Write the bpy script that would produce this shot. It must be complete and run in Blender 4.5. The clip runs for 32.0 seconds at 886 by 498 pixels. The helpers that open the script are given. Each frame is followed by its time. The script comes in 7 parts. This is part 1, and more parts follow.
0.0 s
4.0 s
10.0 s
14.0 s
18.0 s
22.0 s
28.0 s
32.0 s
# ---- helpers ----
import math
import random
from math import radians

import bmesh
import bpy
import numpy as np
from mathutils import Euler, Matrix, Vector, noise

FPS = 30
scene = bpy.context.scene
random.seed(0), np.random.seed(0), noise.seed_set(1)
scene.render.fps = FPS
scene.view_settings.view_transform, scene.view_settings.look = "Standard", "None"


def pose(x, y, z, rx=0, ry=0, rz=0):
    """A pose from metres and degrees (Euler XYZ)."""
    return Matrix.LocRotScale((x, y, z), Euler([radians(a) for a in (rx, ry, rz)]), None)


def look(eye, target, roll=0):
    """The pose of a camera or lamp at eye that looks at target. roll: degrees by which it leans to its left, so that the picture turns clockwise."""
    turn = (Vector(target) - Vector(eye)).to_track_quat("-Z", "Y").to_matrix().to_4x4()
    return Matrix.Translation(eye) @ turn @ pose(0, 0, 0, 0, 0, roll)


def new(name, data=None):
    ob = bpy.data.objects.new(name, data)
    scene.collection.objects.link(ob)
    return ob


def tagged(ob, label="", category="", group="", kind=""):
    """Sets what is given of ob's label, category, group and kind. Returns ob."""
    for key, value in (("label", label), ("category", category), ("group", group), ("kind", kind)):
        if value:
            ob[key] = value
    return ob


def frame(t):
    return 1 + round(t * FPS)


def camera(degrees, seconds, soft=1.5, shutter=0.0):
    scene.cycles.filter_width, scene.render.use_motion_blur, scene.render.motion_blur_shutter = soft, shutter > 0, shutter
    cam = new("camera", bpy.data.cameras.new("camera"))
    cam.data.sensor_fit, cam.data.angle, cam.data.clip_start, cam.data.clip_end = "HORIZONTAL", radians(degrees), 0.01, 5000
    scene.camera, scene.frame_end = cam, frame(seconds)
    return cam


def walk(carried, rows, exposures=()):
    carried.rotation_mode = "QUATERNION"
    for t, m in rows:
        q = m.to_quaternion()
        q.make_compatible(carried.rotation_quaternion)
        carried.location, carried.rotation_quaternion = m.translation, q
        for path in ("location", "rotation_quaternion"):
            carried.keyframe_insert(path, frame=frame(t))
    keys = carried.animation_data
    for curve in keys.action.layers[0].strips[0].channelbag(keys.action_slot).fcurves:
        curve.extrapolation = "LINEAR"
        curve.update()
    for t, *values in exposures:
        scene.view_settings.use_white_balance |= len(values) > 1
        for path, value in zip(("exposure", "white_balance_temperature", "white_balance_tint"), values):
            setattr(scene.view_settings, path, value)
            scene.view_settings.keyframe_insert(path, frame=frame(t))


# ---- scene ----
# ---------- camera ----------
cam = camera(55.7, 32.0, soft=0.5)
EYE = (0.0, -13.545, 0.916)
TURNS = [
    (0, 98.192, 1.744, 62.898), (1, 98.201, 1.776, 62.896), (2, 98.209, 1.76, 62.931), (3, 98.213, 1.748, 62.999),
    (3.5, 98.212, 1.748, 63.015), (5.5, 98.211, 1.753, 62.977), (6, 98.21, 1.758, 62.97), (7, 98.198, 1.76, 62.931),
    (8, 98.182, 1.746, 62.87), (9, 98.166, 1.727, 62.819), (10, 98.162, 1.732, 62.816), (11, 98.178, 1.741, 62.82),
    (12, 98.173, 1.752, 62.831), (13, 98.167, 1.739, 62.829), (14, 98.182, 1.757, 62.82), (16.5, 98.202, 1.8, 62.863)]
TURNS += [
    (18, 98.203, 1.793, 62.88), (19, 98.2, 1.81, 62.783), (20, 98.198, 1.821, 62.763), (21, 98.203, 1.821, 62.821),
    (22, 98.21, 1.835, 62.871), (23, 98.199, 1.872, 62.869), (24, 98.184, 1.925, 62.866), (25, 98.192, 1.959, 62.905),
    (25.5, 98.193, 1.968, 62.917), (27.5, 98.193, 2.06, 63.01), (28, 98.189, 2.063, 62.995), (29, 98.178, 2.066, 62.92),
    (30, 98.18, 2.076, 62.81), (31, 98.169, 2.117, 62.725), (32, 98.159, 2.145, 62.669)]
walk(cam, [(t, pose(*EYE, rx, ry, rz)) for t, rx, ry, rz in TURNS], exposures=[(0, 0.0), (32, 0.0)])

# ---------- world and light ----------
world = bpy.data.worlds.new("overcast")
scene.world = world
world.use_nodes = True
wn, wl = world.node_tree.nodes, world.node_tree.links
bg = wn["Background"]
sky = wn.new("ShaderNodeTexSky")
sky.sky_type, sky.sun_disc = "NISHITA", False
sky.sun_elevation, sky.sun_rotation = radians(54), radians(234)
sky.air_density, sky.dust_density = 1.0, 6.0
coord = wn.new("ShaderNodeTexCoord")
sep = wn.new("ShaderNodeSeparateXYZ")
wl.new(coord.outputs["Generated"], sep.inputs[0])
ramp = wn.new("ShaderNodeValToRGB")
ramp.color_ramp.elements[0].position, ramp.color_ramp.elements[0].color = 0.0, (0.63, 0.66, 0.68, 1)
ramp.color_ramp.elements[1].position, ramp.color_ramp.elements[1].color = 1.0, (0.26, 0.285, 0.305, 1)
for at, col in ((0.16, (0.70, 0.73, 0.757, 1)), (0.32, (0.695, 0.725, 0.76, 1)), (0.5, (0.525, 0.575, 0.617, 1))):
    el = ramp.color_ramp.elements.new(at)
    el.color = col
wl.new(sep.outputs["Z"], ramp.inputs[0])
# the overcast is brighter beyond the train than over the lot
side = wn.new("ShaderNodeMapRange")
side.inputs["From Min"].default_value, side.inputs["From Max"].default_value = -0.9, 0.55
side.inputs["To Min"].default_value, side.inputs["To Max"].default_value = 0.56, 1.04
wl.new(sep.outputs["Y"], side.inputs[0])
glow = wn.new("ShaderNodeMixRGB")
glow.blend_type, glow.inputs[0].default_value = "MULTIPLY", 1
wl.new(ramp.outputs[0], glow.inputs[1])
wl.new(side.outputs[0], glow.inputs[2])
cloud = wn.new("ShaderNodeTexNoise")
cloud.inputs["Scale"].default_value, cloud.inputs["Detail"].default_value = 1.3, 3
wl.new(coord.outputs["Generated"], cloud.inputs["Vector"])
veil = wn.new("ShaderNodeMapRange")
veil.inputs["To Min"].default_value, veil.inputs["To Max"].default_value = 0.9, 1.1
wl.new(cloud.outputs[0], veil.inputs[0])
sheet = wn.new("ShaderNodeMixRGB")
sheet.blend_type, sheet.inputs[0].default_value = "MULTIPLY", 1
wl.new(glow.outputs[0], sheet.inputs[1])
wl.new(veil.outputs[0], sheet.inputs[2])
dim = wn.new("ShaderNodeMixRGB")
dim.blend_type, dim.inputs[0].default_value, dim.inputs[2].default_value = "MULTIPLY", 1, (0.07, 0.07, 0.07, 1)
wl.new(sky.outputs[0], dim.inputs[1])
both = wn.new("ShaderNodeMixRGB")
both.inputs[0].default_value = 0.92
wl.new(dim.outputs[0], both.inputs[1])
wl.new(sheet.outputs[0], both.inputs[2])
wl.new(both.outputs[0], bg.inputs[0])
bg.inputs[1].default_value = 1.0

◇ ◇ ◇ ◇

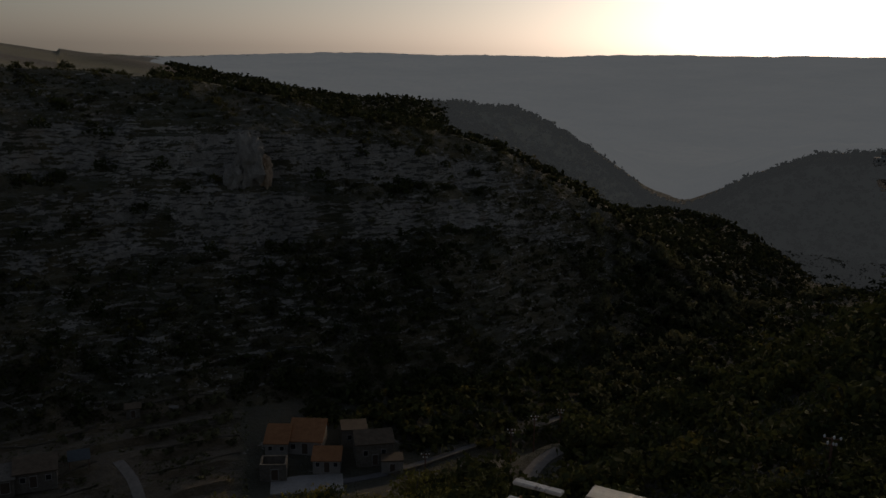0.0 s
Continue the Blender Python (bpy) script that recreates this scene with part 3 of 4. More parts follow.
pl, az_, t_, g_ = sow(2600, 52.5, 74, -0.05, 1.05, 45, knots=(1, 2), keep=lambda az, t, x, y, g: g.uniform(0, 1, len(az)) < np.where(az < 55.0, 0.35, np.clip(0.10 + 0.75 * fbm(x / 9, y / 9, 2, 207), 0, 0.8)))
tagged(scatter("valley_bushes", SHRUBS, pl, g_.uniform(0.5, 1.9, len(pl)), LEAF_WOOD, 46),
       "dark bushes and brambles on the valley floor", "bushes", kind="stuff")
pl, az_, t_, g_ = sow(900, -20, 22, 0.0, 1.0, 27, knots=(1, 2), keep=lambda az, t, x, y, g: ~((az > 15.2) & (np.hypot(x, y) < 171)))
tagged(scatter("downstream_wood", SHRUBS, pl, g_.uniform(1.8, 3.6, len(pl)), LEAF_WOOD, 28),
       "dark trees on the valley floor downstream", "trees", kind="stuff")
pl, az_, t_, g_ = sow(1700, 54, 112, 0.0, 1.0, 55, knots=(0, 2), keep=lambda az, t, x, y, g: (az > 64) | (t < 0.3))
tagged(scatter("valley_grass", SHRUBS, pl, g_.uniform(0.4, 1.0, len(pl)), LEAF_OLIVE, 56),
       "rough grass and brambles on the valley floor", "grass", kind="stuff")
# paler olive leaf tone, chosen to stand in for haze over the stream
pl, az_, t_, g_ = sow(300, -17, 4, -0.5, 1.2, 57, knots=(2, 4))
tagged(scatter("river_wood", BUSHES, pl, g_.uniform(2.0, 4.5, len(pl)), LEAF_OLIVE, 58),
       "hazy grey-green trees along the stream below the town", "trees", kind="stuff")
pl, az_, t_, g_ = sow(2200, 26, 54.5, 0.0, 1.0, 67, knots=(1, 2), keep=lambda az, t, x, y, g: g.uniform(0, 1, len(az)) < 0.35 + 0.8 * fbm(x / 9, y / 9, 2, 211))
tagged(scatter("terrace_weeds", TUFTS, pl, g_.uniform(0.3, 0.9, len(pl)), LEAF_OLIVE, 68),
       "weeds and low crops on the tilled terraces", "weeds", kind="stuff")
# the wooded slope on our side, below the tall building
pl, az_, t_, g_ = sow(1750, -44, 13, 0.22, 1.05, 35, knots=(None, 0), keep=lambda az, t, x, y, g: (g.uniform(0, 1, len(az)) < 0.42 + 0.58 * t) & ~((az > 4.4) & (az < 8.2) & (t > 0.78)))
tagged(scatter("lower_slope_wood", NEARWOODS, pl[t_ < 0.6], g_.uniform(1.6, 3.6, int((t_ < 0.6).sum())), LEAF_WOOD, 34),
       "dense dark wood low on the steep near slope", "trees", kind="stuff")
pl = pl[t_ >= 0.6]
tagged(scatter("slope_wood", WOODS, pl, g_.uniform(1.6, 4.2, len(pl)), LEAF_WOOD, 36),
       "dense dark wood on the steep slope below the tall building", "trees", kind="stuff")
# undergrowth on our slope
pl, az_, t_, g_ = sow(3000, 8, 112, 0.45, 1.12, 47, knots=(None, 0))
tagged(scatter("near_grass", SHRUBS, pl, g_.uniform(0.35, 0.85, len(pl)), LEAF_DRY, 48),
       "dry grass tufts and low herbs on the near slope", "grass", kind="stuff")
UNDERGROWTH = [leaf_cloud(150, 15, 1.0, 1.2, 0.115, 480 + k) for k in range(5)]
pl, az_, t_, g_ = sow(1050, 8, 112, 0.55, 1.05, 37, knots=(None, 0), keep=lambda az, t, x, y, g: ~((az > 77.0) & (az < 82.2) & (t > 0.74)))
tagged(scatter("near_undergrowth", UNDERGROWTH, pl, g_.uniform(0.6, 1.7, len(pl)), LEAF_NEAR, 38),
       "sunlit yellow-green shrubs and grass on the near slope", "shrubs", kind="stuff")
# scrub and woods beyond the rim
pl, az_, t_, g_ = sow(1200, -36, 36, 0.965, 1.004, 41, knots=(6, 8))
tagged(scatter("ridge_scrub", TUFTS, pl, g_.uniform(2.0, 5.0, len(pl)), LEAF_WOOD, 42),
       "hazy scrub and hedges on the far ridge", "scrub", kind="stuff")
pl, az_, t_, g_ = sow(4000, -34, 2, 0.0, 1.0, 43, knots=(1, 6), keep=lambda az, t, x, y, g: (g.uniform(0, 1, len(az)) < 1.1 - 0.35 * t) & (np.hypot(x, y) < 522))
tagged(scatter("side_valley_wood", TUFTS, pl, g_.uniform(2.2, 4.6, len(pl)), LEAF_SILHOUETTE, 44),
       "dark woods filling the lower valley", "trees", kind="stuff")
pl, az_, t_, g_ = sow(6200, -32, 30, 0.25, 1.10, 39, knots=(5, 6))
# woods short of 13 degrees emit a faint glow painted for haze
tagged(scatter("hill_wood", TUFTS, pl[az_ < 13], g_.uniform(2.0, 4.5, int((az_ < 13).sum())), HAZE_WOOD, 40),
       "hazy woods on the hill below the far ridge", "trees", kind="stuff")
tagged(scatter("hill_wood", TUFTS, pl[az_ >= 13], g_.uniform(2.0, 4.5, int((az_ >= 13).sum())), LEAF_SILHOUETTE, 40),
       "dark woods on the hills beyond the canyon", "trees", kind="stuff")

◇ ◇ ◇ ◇

— YOUR INSTRUCTIONS —
Print exactly the lines above from the one with "q = m.to_quaternion()" to the one with "scene.view_settings.keyframe_insert(path, frame=frame(t))", including both.

— RESULT OF THIS TASK —
        q = m.to_quaternion()
        q.make_compatible(carried.rotation_quaternion)
        carried.location, carried.rotation_quaternion = m.translation, q
        for path in ("location", "rotation_quaternion"):
            carried.keyframe_insert(path, frame=frame(t))
    keys = carried.animation_data
    for curve in keys.action.layers[0].strips[0].channelbag(keys.action_slot).fcurves:
        curve.extrapolation = "LINEAR"
        curve.update()
    for t, *values in exposures:
        scene.view_settings.use_white_balance |= len(values) > 1
        for path, value in zip(("exposure", "white_balance_temperature", "white_balance_tint"), values):
            setattr(scene.view_settings, path, value)
            scene.view_settings.keyframe_insert(path, frame=frame(t))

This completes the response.